Lemuren
Dit huis krijgt een nieuwe kaft. Of het hele boek wordt vervangen … niets houdt de vooruitgang tegen. Want met vooruitgang valt veel te verdienen. Vooral geld. En daar kan je je verlangen naar kunst mee bevredigen, in de directiekamer. Het oude kan weg via achter.
Mijn realiteit kijkt daartegenaan, met argusogen.
Argwanend ook ziet het verleden ons. Ik kom Vincent Hunink tegen: “… een soort demonen: de menselijke ziel die de levensdienst vervuld heeft en afstand doet van het lichaam.
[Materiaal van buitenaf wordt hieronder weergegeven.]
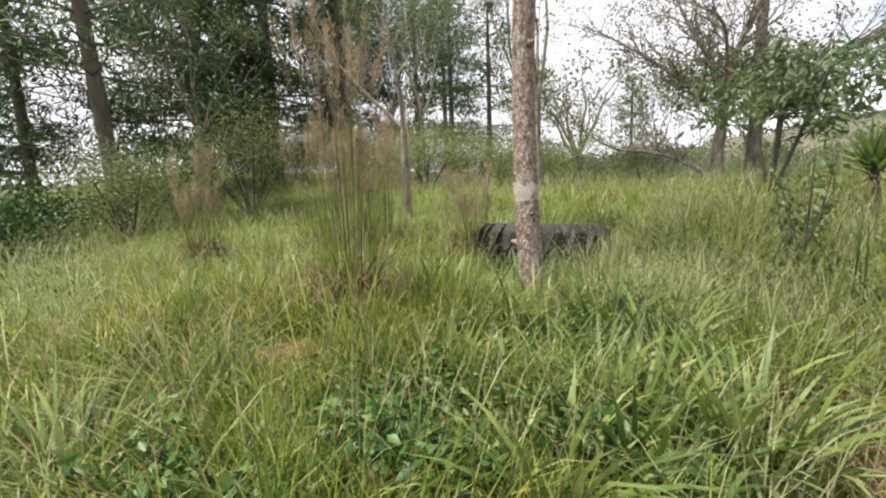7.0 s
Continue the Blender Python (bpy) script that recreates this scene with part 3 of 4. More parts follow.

In het oud-Latijnse taalgebruik … de term Lemuris. Tot deze Lemuren behoort ook degene die de zorg gekregen heeft voor zijn nabestaanden, en met bedaarde, vreedzame macht het huis beheerst … Wie vanwege verkeerd gedrag in het leven juist geen vaste plek heeft, maar rondzwerft en als het ware met ballingschap is gestraft, -- een onschuldig spookbeeld voor de goeden, maar voor de kwaden een gesel …” Ze staren me aan, vanaf 1 hoog, de dichtgetimmerde deur, vanachter de vitrage. De toeschouwer probeert door de muur heen te kijken, de foto geeft niets terug.
Wat zegt de foto, de gevel. Wat ademt het huis uit?
Nederland kent zijn façaden. Belgen kunnen het beter, laat Van Fleteren zien. In Nederland is vergane glorie om af te breken, in België een deel van de cultuur. We missen hier iets - gebrek aan herbeleving?
De Nederlandse jacht op hergebruik is net te groot. Je verwacht sporen … maar de zaak is al vervangen. Nauwelijks vergeten objecten. De Markthallen … een project dat de koopmansgeest achter de beleving van het volk plaatst. Dat is mooi, het kan ook hand in hand …
Genoeg oud materiaal in deze buurt, doorleefde muren
Sporen van vergane glorie
Ik denk aan de omgeving, wanneer M de foto neemt. Nu ik ’m terugzie, besef ik dat hij waarschijnlijk het verschil in beleven, in leven zag, recht voor hem.
Rechts, voor de kijker - voor de bewoner links - ze zwaaien!